ANC claws back parts of Alex, DA retains two wards in Joburg by-election 

Lungile Dube

Poor voter turnout is an indication that South Africans are not taking the opportunity to elect a community leader of their choice.

Image for illustrative purposes. Picture: Neil McCartney

Voters across four wards in the City of Johannesburg came out in small numbers to cast their votes, resulting in the DA retaining two wards and losing one to the ANC, reports Alex News.

The ANC reclaimed Ward 109, which covers some sections of Alexandra, Marlboro, Wendywood and Sandton, after it had lost it to the DA during the 2016 by-elections with a 50.08% victory.

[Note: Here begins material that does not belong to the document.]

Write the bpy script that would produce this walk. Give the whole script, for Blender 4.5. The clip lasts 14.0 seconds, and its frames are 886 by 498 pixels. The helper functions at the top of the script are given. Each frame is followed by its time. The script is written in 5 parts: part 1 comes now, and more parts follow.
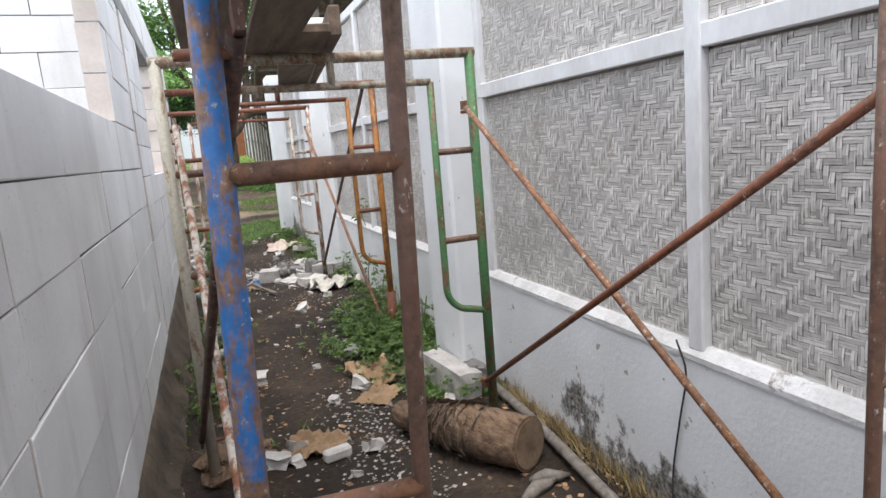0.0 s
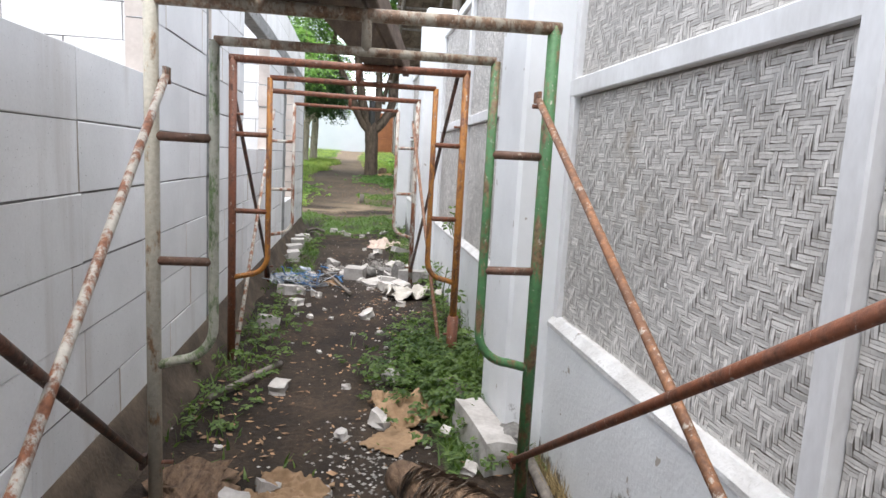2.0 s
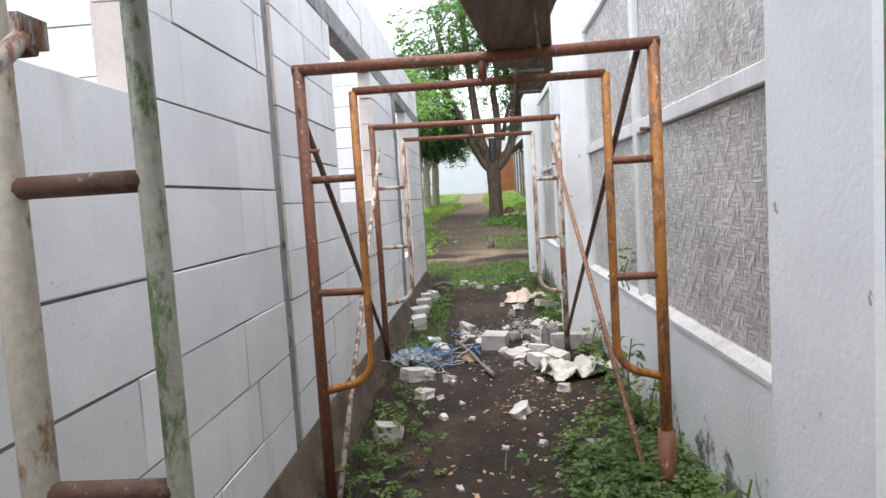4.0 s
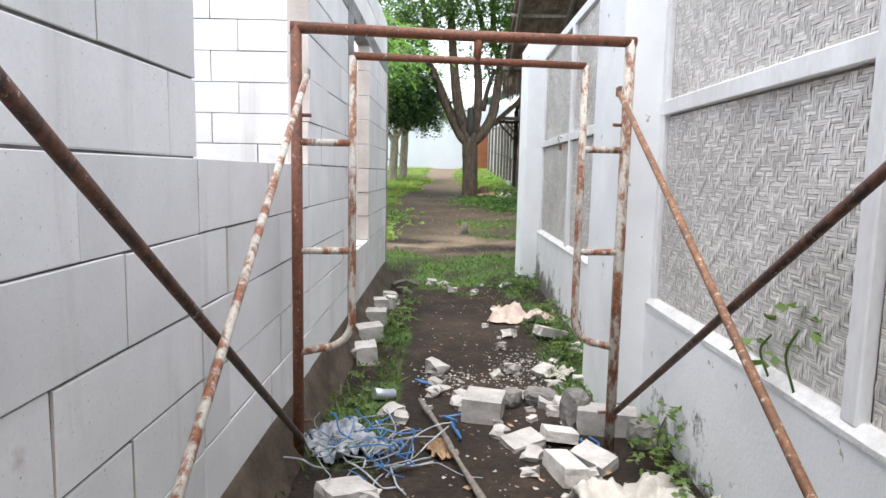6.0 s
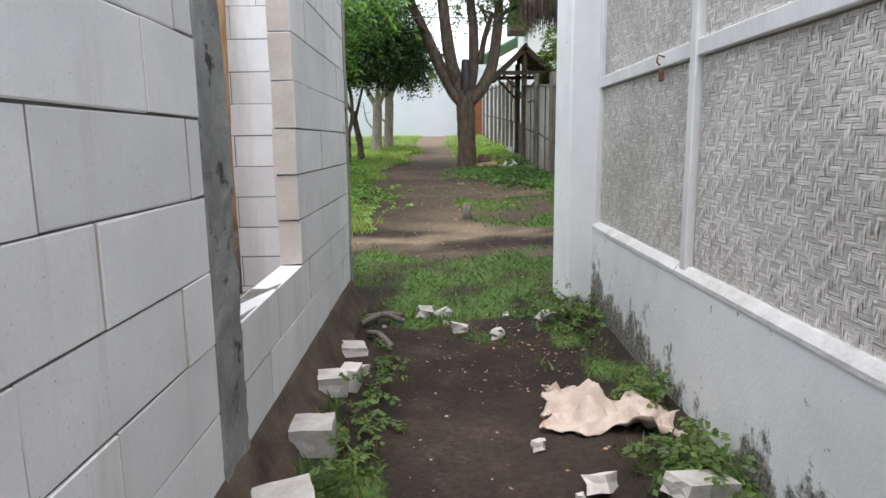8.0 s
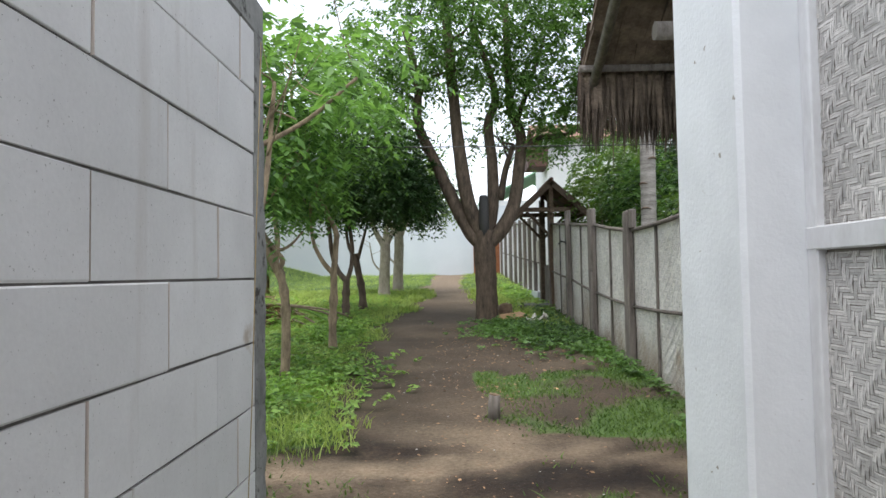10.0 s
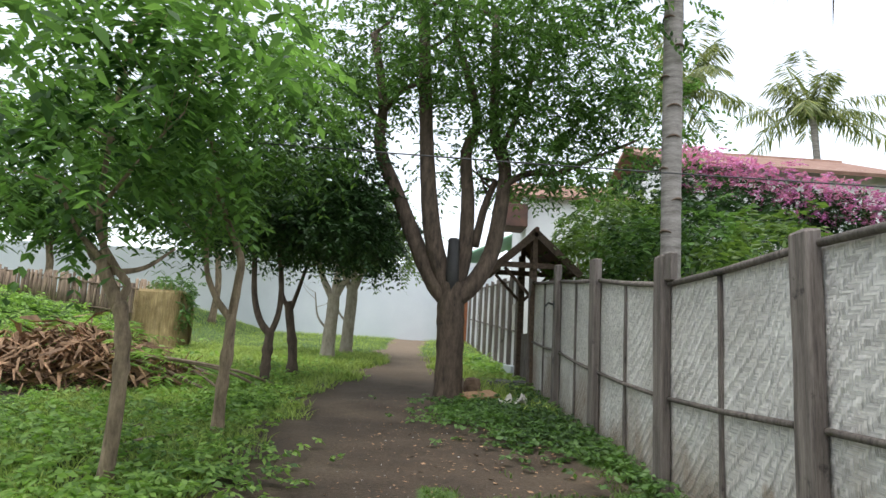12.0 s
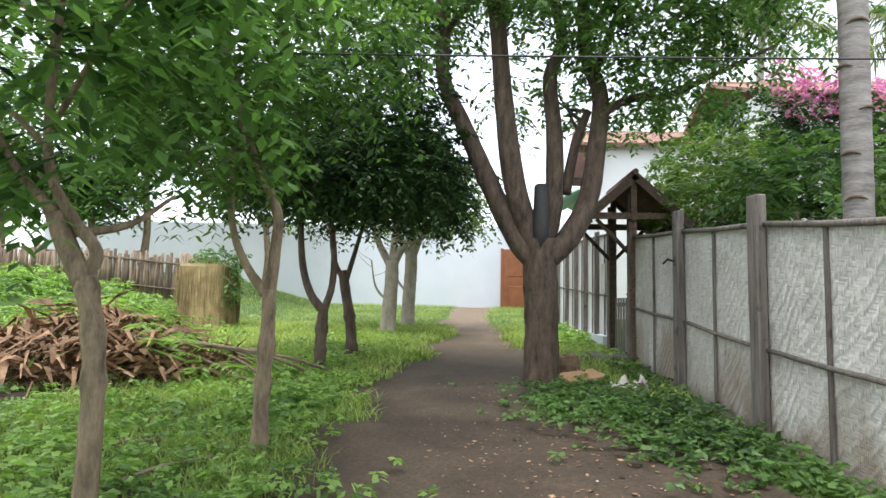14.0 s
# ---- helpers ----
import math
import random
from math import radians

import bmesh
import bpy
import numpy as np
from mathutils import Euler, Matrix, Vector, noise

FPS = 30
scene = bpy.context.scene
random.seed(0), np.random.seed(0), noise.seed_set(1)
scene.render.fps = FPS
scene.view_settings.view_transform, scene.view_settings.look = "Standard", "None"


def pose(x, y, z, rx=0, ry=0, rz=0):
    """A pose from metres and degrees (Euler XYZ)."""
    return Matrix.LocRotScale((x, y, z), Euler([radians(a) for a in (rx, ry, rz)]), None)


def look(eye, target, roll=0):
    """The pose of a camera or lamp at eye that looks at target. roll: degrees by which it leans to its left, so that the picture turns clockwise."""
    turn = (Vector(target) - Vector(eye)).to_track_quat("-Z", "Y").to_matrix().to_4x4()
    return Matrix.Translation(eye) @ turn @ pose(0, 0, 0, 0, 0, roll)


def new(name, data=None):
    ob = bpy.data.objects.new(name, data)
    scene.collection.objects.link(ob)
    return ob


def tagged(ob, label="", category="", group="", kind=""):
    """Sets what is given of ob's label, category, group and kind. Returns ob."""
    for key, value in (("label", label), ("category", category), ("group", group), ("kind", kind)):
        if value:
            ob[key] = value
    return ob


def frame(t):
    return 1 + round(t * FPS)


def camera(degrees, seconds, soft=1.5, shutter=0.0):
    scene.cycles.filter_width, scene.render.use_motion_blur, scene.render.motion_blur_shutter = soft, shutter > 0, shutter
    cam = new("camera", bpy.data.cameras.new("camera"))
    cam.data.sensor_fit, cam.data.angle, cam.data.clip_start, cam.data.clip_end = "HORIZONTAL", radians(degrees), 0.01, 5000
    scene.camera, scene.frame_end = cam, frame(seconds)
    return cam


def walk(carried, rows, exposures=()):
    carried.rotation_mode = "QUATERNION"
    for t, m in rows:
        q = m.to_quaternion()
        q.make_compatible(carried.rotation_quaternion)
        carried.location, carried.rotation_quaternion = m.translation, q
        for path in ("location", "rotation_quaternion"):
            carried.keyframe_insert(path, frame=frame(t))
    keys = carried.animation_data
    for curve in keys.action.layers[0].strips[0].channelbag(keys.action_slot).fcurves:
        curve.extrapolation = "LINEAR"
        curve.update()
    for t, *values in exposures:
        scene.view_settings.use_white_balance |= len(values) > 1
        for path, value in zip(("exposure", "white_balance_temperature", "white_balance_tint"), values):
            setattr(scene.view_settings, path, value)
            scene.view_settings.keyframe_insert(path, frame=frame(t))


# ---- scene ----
cam = camera(70.2, 14.0)
PATH = [
    (0, (0.048, 0.128, 1.238), (0.728, 1.98, 0.907), -4.7),
    (0.5, (0.185, 0.298, 1.218), (0.933, 2.123, 0.884), -4.9),
    (0.6, (0.203, 0.344, 1.227), (0.961, 2.166, 0.9), -4.1),
    (1, (0.27, 0.472, 1.243), (1.052, 2.301, 1.042), -1.2),
    (1.5, (0.375, 0.566, 1.241), (1.039, 2.442, 1.039), -0.5),
    (2, (0.553, 0.631, 1.174), (0.831, 2.591, 0.895), 3.1),
    (2.1, (0.526, 0.659, 1.192), (0.824, 2.614, 0.895), 2.6),
    (2.5, (0.576, 0.886, 1.148), (0.768, 2.856, 0.862), 1.6),
    (3, (0.577, 1.301, 1.095), (0.591, 3.286, 0.852), 0.2),
    (3.5, (0.581, 1.565, 1.156), (0.503, 3.558, 1.008), -4.2),
    (3.6, (0.575, 1.61, 1.156), (0.487, 3.603, 1.007), -4.2),
    (3.7, (0.559, 1.678, 1.155), (0.445, 3.669, 1.005), -4.4),
    (5.8, (0.357, 3.667, 1.155), (0.349, 5.656, 0.945), 1.7),
    (6, (0.361, 3.869, 1.154), (0.355, 5.854, 0.915), 1.2),
    (6.5, (0.385, 4.518, 1.106), (0.407, 6.48, 0.718), 1.1),
    (7, (0.37, 5.115, 1.143), (0.433, 7.081, 0.777), 1.4),
    (7.5, (0.37, 5.746, 1.124), (0.279, 7.714, 0.784), 0.7),
    (8, (0.318, 6.418, 1.114), (0.333, 8.39, 0.779), -0.7),
    (8.5, (0.406, 7.028, 1.211), (0.47, 9.015, 0.995), -1.4),
    (8.8, (0.369, 7.362, 1.316), (0.383, 9.361, 1.29), -0.2),
    (9, (0.334, 7.575, 1.371), (0.331, 9.574, 1.402), -0.4),
    (9.2, (0.334, 7.765, 1.426), (0.319, 9.765, 1.444), -1.5),
    (11.3, (0.416, 10.409, 1.293), (0.409, 12.398, 1.508), 1.6),
    (11.5, (0.448, 10.633, 1.302), (0.498, 12.622, 1.511), 1.3),
    (12, (0.481, 11.16, 1.307), (0.548, 13.137, 1.603), 3.2),
    (12.5, (0.404, 11.623, 1.311), (0.399, 13.607, 1.558), 2.6),
    (13, (0.379, 12.103, 1.342), (0.337, 14.092, 1.551), 3.9),
    (13.5, (0.211, 12.51, 1.381), (0.133, 14.498, 1.587), 1.9),
    (14, (0.106, 12.867, 1.372), (0.024, 14.857, 1.555), 1.2),
]
EXPOSURES = [(0, 1.97), (0.8, 2.12), (1.5, 2.15), (3.5, 2.0), (6, 2.1), (7.2, 2.05), (8.2, 1.7), (9, 1.75), (10.2, 1.6), (11.5, 1.68), (12.2, 1.42), (13, 1.48), (14, 1.95)]
walk(cam, [(t, look(eye, target, roll)) for t, eye, target, roll in PATH], EXPOSURES)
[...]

With a voter turnout of 25.6% on the recent elections, ANC candidate Liaquad Ebrahim scooped the ward with 51.15%.

ALSO READ: ANC snatches ward in Alexandra from DA, which retains three

Meanwhile, the DA, represented by Lerato Mphefo, retained Ward 112 in Midrand with 46.82%. With a very low voter turnout of 14.52%, the party showed a slight growth compared to the 2016 by-elections, where it attained 46.08%.

The DA also retained Ward 54, which covers Ormonde, Mondeor and Booysens. The party candidate Stuart Marais won the seat with 68.59% – an improvement from the 2016 elections victory of 65.72%. The voter turnout in the ward was 20.35%.

Ward 83, which includes Roodekrans and Wilropark, was retained by the DA, represented by Florence Roberts, with 71.07% votes. With a voter turnout of 28.86%, the party showed a decrease in the number of votes compared to the 87.56% attained in the 2016 municipal elections.

Independent Electoral Commission (IEC) spokesperson Kate Bapela said the low voter turnout was an indication that South Africans were not taking the opportunity to elect a community leader of their choice.

She acknowledged that due to voting taking place on a normal working day, a lot of people who left for work early in the morning and arrived late in the evening may not have had the opportunity to visit voting stations.

“It is for that reason that the IEC decided to open voting stations very early in the morning and close them late at night, to allow those who are employed and especially, those that are mobile to go and cast their votes after work,” said Bapela.

Bapela said the commission had done its best to raise awareness around by-elections.

“We have sent SMSs to eligible voters to encourage and remind them about the by-elections which were taking place in their communities. Political parties have also played their part to raise a hype around the elections through their various political campaigns.”

Bapela further encouraged citizens to come out in numbers in all elections, including the municipal elections.

“It is important for people to vote for their leader of choice, to know their councillor and the person to direct their concerns on service delivery.”